Twins could use a fire salePublished 10:29am Monday, February 27, 2012
In another era, the Minnesota Timberwolves’ first-half of the first season would be considered a yawner.
After all, the Wolves, at 17-17 one game behind eighth-seeded Portland, would not qualify for the playoffs if they were held today. When the Vikings and Twins were making the playoffs (two years ago) and the University of Minnesota basketball (a decade ago) and football (before I was born) teams were good, the Wolves’ season would barely register among Minnesota sports fans.
This year, however, it’s all we’ve got.
Clearly, the combination of 23-year-old all-star power forward Kevin Love, 26-year-old up-and-coming center Nikola Pekovic, rookies Ricky Rubio (21) and Derrick Williams (20) and veteran coach Rick Adelman has sparked my interest.
Clearly, I’m not the only one whose interest has been sparked.
At the Knicks game I attended with family two weeks ago, the Target Center, which has been a ghost town in recent winters, was packed to the rafters with nearly 21,000 in attendance. Sure, the presence of Knicks point guard and Harvard phenom Jeremy Lin on the court didn’t hurt. But still, the atmosphere was electric.
In past years, opponents seemed to toy with the Wolves. Even in games that were close for a while, opposing players usually went on a run to put the game out of reach, as if to yawn a bit, stretch their arms out and say, “I guess it’s time we start playing now.”
Not this year.

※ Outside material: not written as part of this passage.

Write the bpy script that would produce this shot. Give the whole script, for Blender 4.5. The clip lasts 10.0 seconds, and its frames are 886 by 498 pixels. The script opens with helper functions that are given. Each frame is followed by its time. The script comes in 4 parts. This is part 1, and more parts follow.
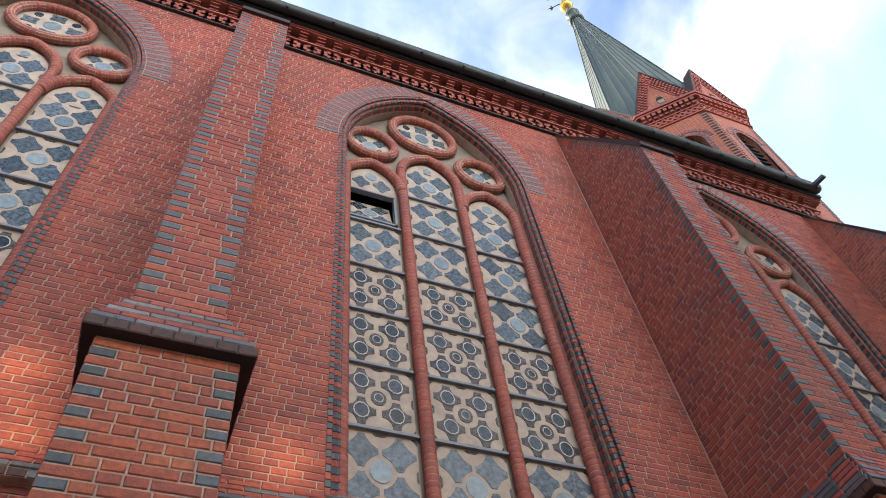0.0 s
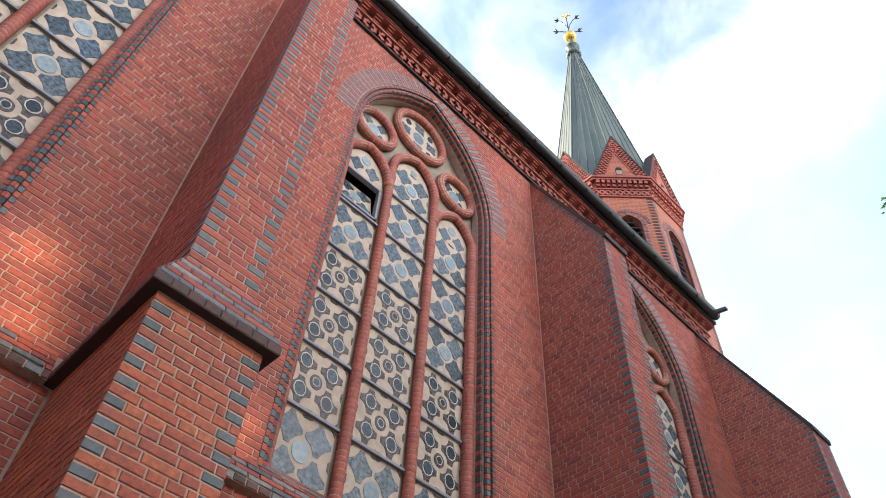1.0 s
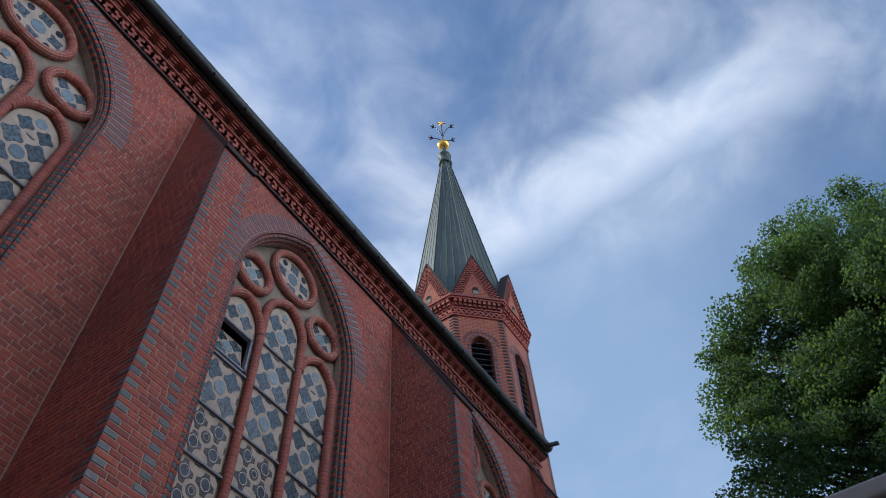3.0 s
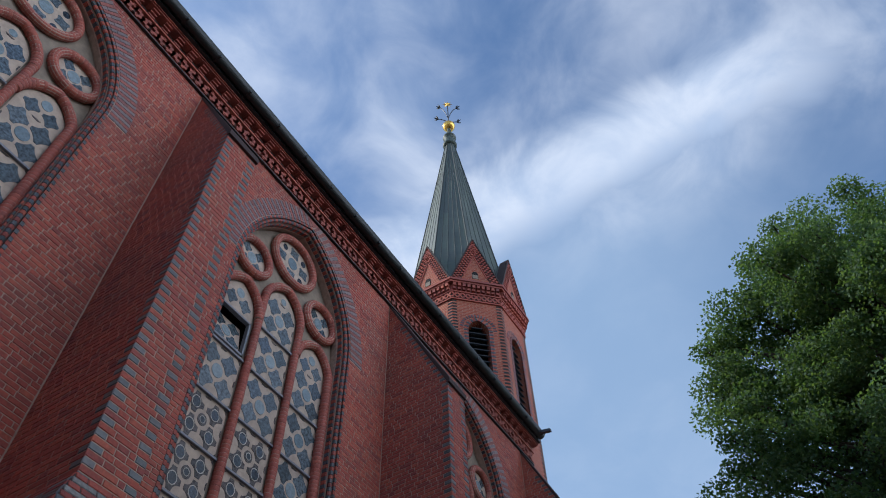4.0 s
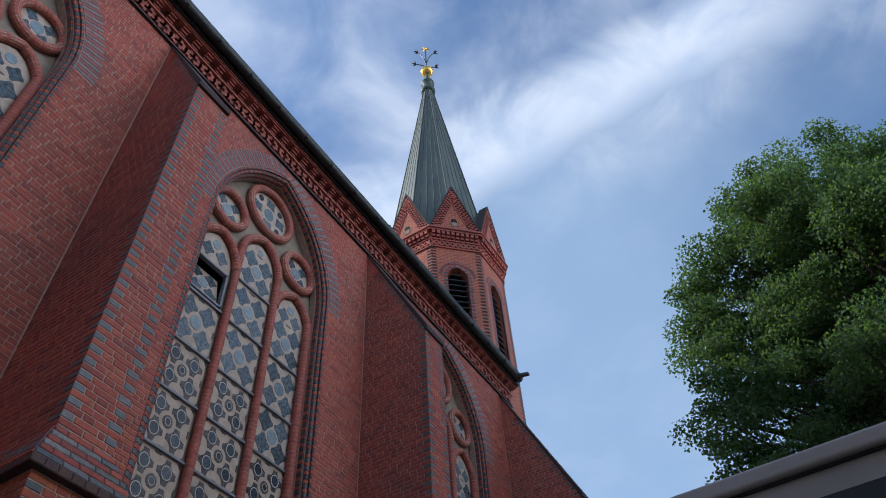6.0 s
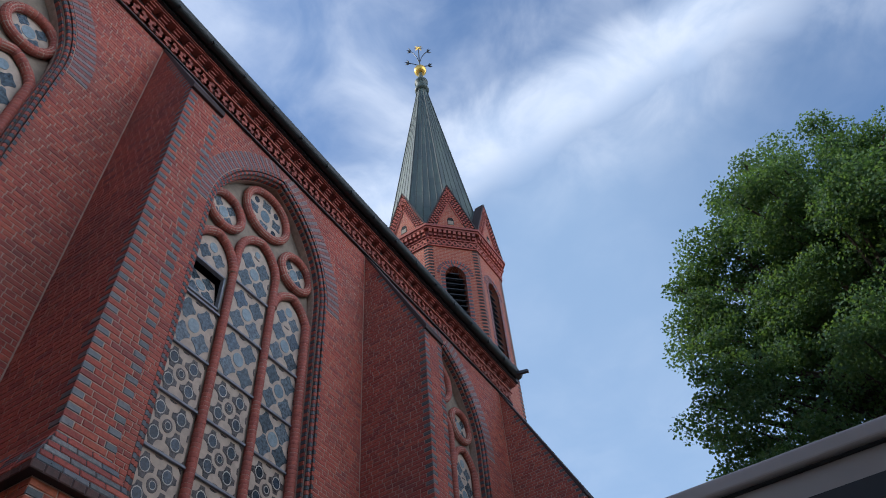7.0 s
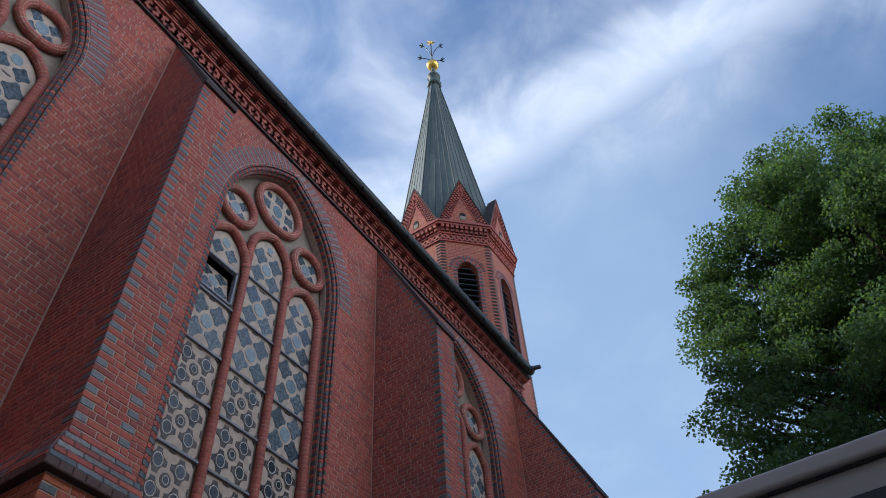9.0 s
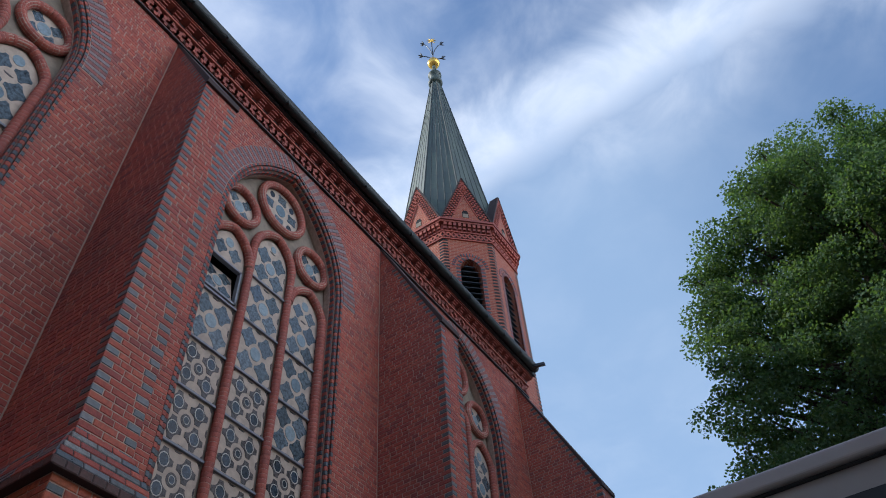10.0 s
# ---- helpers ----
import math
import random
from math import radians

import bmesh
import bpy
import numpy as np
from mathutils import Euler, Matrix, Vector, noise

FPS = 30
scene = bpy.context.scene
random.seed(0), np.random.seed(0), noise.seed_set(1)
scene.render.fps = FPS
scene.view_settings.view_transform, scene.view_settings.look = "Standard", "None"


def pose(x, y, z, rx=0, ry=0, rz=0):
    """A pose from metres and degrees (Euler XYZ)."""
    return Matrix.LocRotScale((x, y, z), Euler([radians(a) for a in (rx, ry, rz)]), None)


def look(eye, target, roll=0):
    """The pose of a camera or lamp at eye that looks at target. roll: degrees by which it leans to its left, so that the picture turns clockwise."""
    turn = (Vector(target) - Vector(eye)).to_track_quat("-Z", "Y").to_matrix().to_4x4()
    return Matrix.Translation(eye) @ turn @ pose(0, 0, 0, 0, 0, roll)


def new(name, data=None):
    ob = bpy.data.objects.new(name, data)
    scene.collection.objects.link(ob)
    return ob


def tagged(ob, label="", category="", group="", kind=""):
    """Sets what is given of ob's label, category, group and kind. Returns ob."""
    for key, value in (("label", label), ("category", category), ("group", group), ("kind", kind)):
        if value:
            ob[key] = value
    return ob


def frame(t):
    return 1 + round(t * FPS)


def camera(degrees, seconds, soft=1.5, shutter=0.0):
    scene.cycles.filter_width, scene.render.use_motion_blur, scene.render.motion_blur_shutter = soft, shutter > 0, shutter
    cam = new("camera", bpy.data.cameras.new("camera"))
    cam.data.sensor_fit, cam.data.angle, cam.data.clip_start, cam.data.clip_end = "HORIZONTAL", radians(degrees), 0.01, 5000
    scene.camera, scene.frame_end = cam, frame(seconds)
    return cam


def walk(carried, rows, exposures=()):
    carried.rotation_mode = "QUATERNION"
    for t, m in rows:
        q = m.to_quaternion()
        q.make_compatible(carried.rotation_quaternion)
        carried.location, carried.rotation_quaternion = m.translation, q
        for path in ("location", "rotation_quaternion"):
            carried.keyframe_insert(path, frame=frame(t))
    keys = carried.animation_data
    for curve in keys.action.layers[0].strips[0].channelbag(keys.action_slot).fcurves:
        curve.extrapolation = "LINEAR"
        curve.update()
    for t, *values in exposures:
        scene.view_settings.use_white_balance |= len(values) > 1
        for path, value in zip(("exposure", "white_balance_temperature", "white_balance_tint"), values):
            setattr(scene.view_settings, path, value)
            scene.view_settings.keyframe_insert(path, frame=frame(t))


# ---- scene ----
cam = camera(60.7, 10.0, soft=1.0)
PATH = [
    (0, (0.029, -0.042, 1.545), (0.589, 0.972, 3.176), -9.4),
    (0.5, (-0.741, -0.252, 1.504), (-0.154, 0.825, 3.083), -0.6),
    (1, (-1.412, -0.429, 1.484), (-0.572, 0.509, 3.038), 4.0),
    (1.5, (-1.976, -0.735, 1.491), (-0.905, 0.067, 2.978), 1.8),
    (2, (-2.409, -1.153, 1.549), (-1.329, -0.494, 3.098), -4.3),
    (2.1, (-2.475, -1.21, 1.562), (-1.438, -0.587, 3.154), -4.7),
    (2.3, (-2.59, -1.31, 1.585), (-1.605, -0.745, 3.232), -5.4),
    (2.5, (-2.655, -1.39, 1.584), (-1.704, -0.842, 3.256), -5.8),
    (3, (-2.97, -1.54, 1.562), (-1.997, -0.974, 3.215), -4.5),
    (4.5, (-3.169, -1.837, 1.588), (-2.141, -1.215, 3.187), -1.3),
    (5, (-3.185, -1.891, 1.54), (-2.119, -1.251, 3.106), -1.2),
    (5.5, (-3.18, -1.908, 1.536), (-2.073, -1.274, 3.077), -2.7),
    (7, (-3.163, -1.868, 1.556), (-2.029, -1.252, 3.083), -5.7),
    (7.5, (-3.138, -1.859, 1.616), (-2.015, -1.243, 3.152), -4.9),
    (8, (-3.104, -1.856, 1.622), (-1.989, -1.242, 3.165), -5.3),
    (8.5, (-3.086, -1.833, 1.608), (-1.965, -1.207, 3.142), -5.0),
    (9, (-3.153, -1.862, 1.594), (-2.028, -1.213, 3.114), -4.5),
    (9.5, (-3.153, -1.839, 1.571), (-2.029, -1.184, 3.09), -4.7),
    (10, (-3.151, -1.833, 1.599), (-2.026, -1.177, 3.117), -4.8),
]
EXPO = [(0, 0.95, 7100, 10), (0.3, 1.12, 7150, 10), (0.6, 1.22, 7200, 10), (1.0, 1.2, 7200, 10), (1.4, 0.62, 6400, 10), (2.1, 0.2, 6050, 10), (2.5, -0.28, 6000, 10), (3.2, -0.3, 6000, 10), (4.4, -0.25, 6000, 10), (5.6, -0.22, 6000, 10), (7.0, -0.14, 6000, 10), (10, -0.12, 6000, 10)]
walk(cam, [(t, look(eye, target, roll)) for t, eye, target, roll in PATH], EXPO)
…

Even in the losses, such as during the Knicks game I attended, the Wolves have been staying in the games. And even in tough losses, Rubio and company have been entertaining. You feel like, if they can keep the nucleus together and make a couple of tweaks (like obtaining a real shooting guard), they can actually make some noise in the playoffs in a couple years. Especially since their payroll is among the lowest third in the league, and none of their players are in the top-30 highest paid (though that will change with Love next year).
I point this out to Twins general manager Terry Ryan. As a Twins’ fan who personally attended too many games during last year’s 99-loss season, I plead to Mr. Ryan — blow this team up and start over.

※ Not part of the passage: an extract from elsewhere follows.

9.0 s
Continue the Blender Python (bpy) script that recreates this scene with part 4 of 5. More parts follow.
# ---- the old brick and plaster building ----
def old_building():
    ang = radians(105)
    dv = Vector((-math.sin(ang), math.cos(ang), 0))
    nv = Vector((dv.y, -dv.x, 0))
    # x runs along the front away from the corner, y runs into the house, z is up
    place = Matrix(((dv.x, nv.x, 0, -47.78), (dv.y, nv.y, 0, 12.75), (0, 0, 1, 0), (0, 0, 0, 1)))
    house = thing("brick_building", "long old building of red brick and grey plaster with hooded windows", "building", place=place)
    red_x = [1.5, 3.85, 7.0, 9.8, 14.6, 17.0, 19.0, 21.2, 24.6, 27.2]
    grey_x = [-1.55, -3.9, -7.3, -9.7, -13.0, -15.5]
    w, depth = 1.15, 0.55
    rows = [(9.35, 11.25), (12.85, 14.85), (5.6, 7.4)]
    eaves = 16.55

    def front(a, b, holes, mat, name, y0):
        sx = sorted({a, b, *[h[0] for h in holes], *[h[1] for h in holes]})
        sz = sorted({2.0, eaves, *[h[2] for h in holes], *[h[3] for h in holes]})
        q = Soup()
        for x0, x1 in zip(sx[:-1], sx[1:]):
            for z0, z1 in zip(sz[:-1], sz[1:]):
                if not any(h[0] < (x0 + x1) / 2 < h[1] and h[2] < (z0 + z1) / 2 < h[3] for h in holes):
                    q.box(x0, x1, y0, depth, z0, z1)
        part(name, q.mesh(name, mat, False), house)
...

OK, I’ll be willing to reserve judgment until the season starts. But if their primary players — Justin Morneau, Joe Mauer, Francisco Liriano, Carl Pavano and Scott Baker — either can’t play up to their salaries (Mauer, Pavano), to their potential (Liriano, Baker) or — in the case of Morneau, at all — then what is the purpose of keeping the team together and spending all that money again?

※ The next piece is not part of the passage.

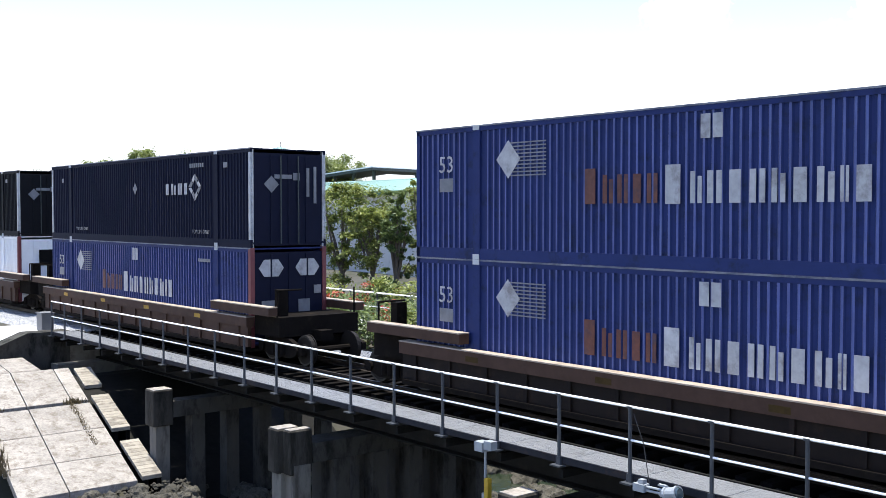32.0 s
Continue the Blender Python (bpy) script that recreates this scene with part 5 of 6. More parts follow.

If early in the season, 2012 seems to be tracking the same way as 2011, then it’s time for a fire sale. Trade players for prospects, bring the most promising players up from the minors, and cut the payroll in half, if not more.
Sure, the Twins will still lose games. And sure, there will be prospects the Twins acquire who won’t work out.
But as the Timberwolves have proven, a group of young, developing players who lose but may win one day are much more entertaining to watch than a team with a bunch of older, overpaid players who lose and are never going to win again.